Print each line from the start of the records below up through the line where "1.9, TOP + 2.4).data(), M_PALE, warehouse)" is found, exactly as given.

○ ○ ○ ○ ○

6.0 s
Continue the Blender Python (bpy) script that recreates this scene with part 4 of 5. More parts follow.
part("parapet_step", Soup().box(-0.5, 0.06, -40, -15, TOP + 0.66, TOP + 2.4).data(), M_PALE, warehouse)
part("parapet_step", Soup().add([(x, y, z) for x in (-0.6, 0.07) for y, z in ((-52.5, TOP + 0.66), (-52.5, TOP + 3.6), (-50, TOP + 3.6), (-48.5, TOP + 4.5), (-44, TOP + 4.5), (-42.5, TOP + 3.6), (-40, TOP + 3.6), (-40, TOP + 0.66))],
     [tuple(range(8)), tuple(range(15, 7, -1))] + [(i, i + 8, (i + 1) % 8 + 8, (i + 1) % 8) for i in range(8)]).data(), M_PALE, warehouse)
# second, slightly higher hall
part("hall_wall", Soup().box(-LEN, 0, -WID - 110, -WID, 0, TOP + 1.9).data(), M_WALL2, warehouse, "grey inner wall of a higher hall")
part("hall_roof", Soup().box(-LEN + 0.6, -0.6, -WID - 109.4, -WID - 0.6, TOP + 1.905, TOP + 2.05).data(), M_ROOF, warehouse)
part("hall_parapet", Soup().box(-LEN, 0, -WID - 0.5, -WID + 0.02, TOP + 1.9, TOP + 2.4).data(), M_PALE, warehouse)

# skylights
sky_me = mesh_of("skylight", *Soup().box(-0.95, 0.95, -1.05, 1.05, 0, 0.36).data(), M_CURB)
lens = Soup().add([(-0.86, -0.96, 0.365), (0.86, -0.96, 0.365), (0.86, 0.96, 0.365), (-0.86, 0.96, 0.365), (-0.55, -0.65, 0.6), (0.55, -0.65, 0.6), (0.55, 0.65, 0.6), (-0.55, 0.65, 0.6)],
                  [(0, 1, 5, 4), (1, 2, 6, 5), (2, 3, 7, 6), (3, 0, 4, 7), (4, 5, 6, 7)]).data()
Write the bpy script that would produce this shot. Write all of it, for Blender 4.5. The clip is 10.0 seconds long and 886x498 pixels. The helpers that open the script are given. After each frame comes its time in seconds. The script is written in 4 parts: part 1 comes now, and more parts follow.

○ ○ ○ ○ ○

▶ **CORRECT RESULT**
6.0 s
Continue the Blender Python (bpy) script that recreates this scene with part 4 of 5. More parts follow.
part("parapet_step", Soup().box(-0.5, 0.06, -40, -15, TOP + 0.66, TOP + 2.4).data(), M_PALE, warehouse)
part("parapet_step", Soup().add([(x, y, z) for x in (-0.6, 0.07) for y, z in ((-52.5, TOP + 0.66), (-52.5, TOP + 3.6), (-50, TOP + 3.6), (-48.5, TOP + 4.5), (-44, TOP + 4.5), (-42.5, TOP + 3.6), (-40, TOP + 3.6), (-40, TOP + 0.66))],
     [tuple(range(8)), tuple(range(15, 7, -1))] + [(i, i + 8, (i + 1) % 8 + 8, (i + 1) % 8) for i in range(8)]).data(), M_PALE, warehouse)
# second, slightly higher hall
part("hall_wall", Soup().box(-LEN, 0, -WID - 110, -WID, 0, TOP + 1.9).data(), M_WALL2, warehouse, "grey inner wall of a higher hall")
part("hall_roof", Soup().box(-LEN + 0.6, -0.6, -WID - 109.4, -WID - 0.6, TOP + 1.905, TOP + 2.05).data(), M_ROOF, warehouse)
part("hall_parapet", Soup().box(-LEN, 0, -WID - 0.5, -WID + 0.02, TOP + 1.9, TOP + 2.4).data(), M_PALE, warehouse)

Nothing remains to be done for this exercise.